= The Lawson Academy =

Charter middle school in Houston, Texas

The Lawson Academy, formerly WALIPP-TSU Preparatory Academy (WALIPP Prep), is a charter middle school in the Third Ward area of Houston, Texas. It was established as waves of single sex public schools opened in American inner city communities circa the 2000s.

The school focuses on students living in urban communities, but does not have a specific focus on students deemed to be "at risk".

==History==
It was established by the 501(c)(3) William A. Lawson Institute for Peace and Prosperity (WALIPP), headed by Audrey Lawson, the wife of the pastor emeritus of the Wheeler Avenue Baptist Church, William Lawson. The nonprofit had been established on April 15, 1996. After members of the U.S. Congress expressed support for male-only and female-only education at the primary and secondary levels, and a federal law passed making it easier for single-gender schools to get federal funding, WALIPP opened the school in fall 2002.

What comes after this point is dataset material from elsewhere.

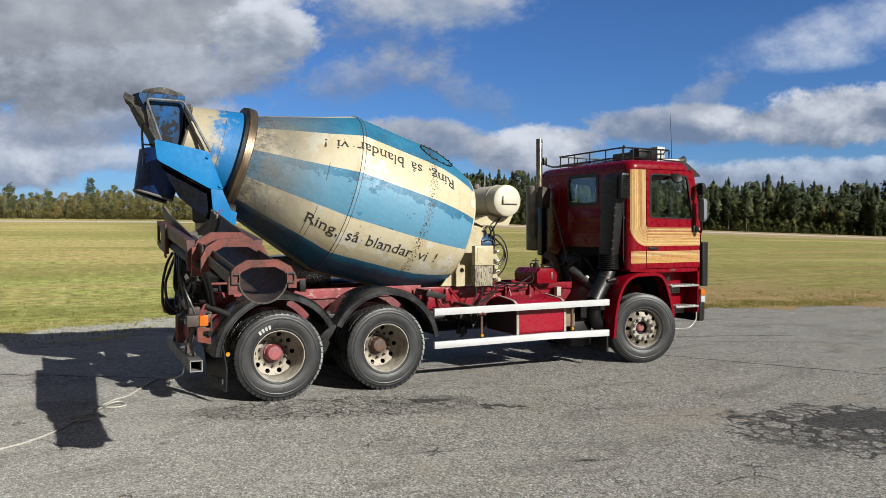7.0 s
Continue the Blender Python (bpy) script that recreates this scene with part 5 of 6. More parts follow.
for i, (x, z, r, w) in enumerate(((3.26, 1.66, 0.045, 0.16), (3.32, 1.60, 0.04, 0.12), (3.28, 1.50, 0.032, 0.2), (3.27, 1.36, 0.045, 0.16), (3.33, 1.32, 0.03, 0.2))):
    bm = bmesh.new()
    lathe(bm, [(-0.62 - w / 2, 0.01), (-0.62 - w / 2, r), (-0.62 + w / 2, r), (-0.62 + w / 2, 0.01)], 14, m=Matrix.Translation((x, 0, z)), axis="y")
    box(bm, x - r * 0.8, x + r * 0.8, -0.65, -0.57, z - r * 1.3, z + r * 1.3, 0.006)
    part("valve", bm, M["cream"], truck, "cream hydraulic valve with fittings")
for i, pts in enumerate((
        [(3.28, -0.42, 1.98), (3.38, -0.5, 1.92), (3.48, -0.6, 1.78), (3.50, -0.62, 1.62), (3.40, -0.62, 1.52), (3.30, -0.62, 1.50)],
        [(3.24, -0.42, 2.0), (3.28, -0.48, 2.12), (3.36, -0.5, 2.06), (3.36, -0.55, 1.82), (3.28, -0.6, 1.66)],
        [(3.18, -0.42, 1.98), (3.16, -0.46, 2.08), (3.26, -0.48, 2.14), (3.34, -0.48, 2.02), (3.30, -0.5, 1.80)],
        [(3.50, -0.5, 2.24), (3.40, -0.5, 2.12), (3.32, -0.45, 1.95)],
        [(3.34, -0.62, 1.30), (3.52, -0.6, 1.25), (3.80, -0.55, 1.24), (3.98, -0.55, 1.34)],
        [(3.34, -0.66, 1.26), (3.24, -0.75, 1.14), (3.0, -0.8, 0.98), (2.86, -0.8, 0.86)],
        [(3.30, -0.60, 1.26), (3.18, -0.72, 1.10), (2.98, -0.75, 1.0), (2.82, -0.7, 0.9)])):
    bm = bmesh.new()
    tube(bm, bend(pts, 0.2, 6), 0.013, 7)
    part("hydraulic_hose", bm, M["hose"], truck, "black hydraulic hose beside the pedestal")
for pts in ([(3.22, -0.60, 1.92), (3.34, -0.64, 1.98), (3.46, -0.66, 1.86), (3.52, -0.66, 1.66), (3.46, -0.64, 1.46), (3.36, -0.62, 1.36)],
            [(3.30, -0.58, 1.80), (3.42, -0.62, 1.84), (3.46, -0.66, 1.70), (3.40, -0.66, 1.58), (3.32, -0.64, 1.58)],
            [(3.20, -0.64, 1.30), (3.30, -0.70, 1.22), (3.46, -0.66, 1.24), (3.60, -0.58, 1.20), (3.90, -0.56, 1.18)],
            [(2.96, -0.70, 1.24), (2.92, -0.78, 1.12), (2.80, -0.86, 0.98), (2.74, -0.92, 0.80), (2.78, -0.94, 0.68)],
            [(3.06, -0.70, 1.24), (3.00, -0.80, 1.10), (2.88, -0.88, 0.94), (2.84, -0.92, 0.76), (2.76, -0.94, 0.70)]):
    bm = bmesh.new()
    tube(bm, bend(pts, 0.2, 6), 0.010, 7)
    part("hydraulic_hose", bm, M["hose"], truck, "black hydraulic hose beside the pedestal")
for x, z in ((3.235, 1.72), (3.235, 1.58), (3.235, 1.44), (3.235, 1.32)):
    bm = bmesh.new()
    tube(bm, [(x, -0.70, z), (x + 0.05, -0.70, z)], 0.026, 6)
    tube(bm, [(x + 0.05, -0.70, z), (x + 0.10, -0.70, z + 0.01)], 0.016, 8)
    part("pipe_union", bm, M["steel"], truck)
bm = bmesh.new()
lathe(bm, [(-0.70, 0.02), (-0.695, 0.13), (-0.685, 0.20), (-0.665, 0.226), (-0.64, 0.232), (0.60, 0.232), (0.63, 0.20), (0.64, 0.02)], 40, m=Matrix.Translation((3.50, 0, 2.462)), axis="y")
tank = part("water_tank", bm, M["tank"], truck, "cream cylindrical water tank lying across the truck")
for y in (-0.42, 0.40):
    bm = bmesh.new()
    lathe(bm, [(y - 0.02, 0.234), (y - 0.015, 0.241), (y + 0.015, 0.241), (y + 0.02, 0.234)], 40, m=Matrix.Translation((3.50, 0, 2.462)), axis="y", closed=True)
    part("tank_strap", bm, M["cream"], tank)
bm = bmesh.new()
box(bm, 3.40, 3.64, -0.722, -0.702, 2.415, 2.525, 0.004)
part("name_plate", bm, M["tank"], tank, "blank cream plate on the tank end")
bm = bmesh.new()
box(bm, 3.39, 3.65, -0.724, -0.700, 2.410, 2.414)
box(bm, 3.392, 3.396, -0.724, -0.700, 2.41, 2.47)
part("plate_edge", bm, M["hub_brown"], tank)
bm = bmesh.new()
tube(bm, [(3.42, 0.1, 2.68), (3.42, 0.1, 2.74)], 0.06, 12)
tube(bm, [(3.47, -0.05, 2.68), (3.47, -0.05, 2.88)], 0.009, 6)
part("filler_cap", bm, M["cement"], tank, "grey filler cap and thin rod on the tank")
bm = bmesh.new()
prism(bm, [(3.16, 2.10), (3.62, 2.10), (3.70, 2.26), (3.58, 2.22), (3.42, 2.22), (3.30, 2.26), (3.02, 2.16)], "y", -0.5, 0.5)
part("tank_saddle", bm, M["cream"], truck, "cream steel saddle under the water tank")
bm = bmesh.new()
tube(bm, bend([(3.5, -0.5, 2.24), (3.40, -0.5, 2.18), (3.2, -0.48, 2.02)], 0.05), 0.012, 6)
part("tank_pipe", bm, M["steel"], truck)

# -- red hydraulic oil tank behind the cab --
bm = bmesh.new()
prism(bm, round_poly([(4.055, 1.228), (4.41, 1.228), (4.42, 1.37), (4.345, 1.455), (4.125, 1.455), (4.05, 1.385)], 0.02), "y", -0.62, 0.0, 0.008)
oil = part("oil_tank", bm, M["red"], truck, "red eight-sided oil tank on the frame")
bm = bmesh.new()
box(bm, 4.305, 4.335, -0.634, -0.619, 1.285, 1.40, 0.004)
part("sight_glass", bm, M["steel"], oil)
bm = bmesh.new()
lathe(bm, [(1.45, 0.055), (1.475, 0.055), (1.48, 0.042), (1.52, 0.040), (1.53, 0.02)], 14, m=Matrix.Translation((4.22, -0.34, 0)), axis="z")
tube(bm, [(4.32, -0.38, 1.45), (4.32, -0.38, 1.50)], 0.022, 8)
tube(bm, [(4.22, -0.34, 1.53), (4.22, -0.34, 1.60)], 0.010, 6)
tube(bm, [(4.16, -0.34, 1.56), (4.27, -0.34, 1.56)], 0.012, 6)
part("filter_head", bm, M["dark"], oil, "dark steel filter head with a filler pipe")
bm = bmesh.new()
tube(bm, bend([(4.16, -0.34, 1.52), (4.06, -0.42, 1.53), (4.0, -0.55, 1.44), (4.0, -0.62, 1.26), (3.8, -0.62, 1.23)], 0.08), 0.011, 7)
part("return_hose", bm, M["hose"], oil)
bm = bmesh.new()
box(bm, 4.46, 4.54, -0.56, -0.48, 1.02, 1.16, 0.005)
part("pale_bracket", bm, M["rim"], truck)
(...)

The school was initially boys' only, and a charter school affiliated with the Houston Independent School District (HISD). In the beginning it was given temporary classroom space at Dodson Elementary School in what is now East Downtown. In Spring 2003 it moved into its first dedicated facility at 3810 Ruth Street. In 2007 it moved to 3100 Cleburne, second floor, on the Texas Southern University campus. In 2010 it received a charter from the State of Texas and was no longer affiliated with HISD. It added a girls' program in 2011, housed at St. James Episcopal Church. It received its current name in 2015.

The prospective opening of the current Lawson building was January 2017, with $1 million of funds coming from the Kinder Foundation, as well as a grant from the federal government. The school hitherto did not have a permanent campus partly because charter schools cannot raise bonds to have new campuses built. The current campus is in proximity to the University of Houston.

==Curriculum==
Despite the association with the pastor, the school is banned from giving religious instruction as it is a public charter school.

==Admissions==
As of 2010 the school had no entrance requirements.

==Student body==
As of 2014 most of the students came from lower socioeconomic backgrounds. There were students who originated from and who did not originate from the area around the school.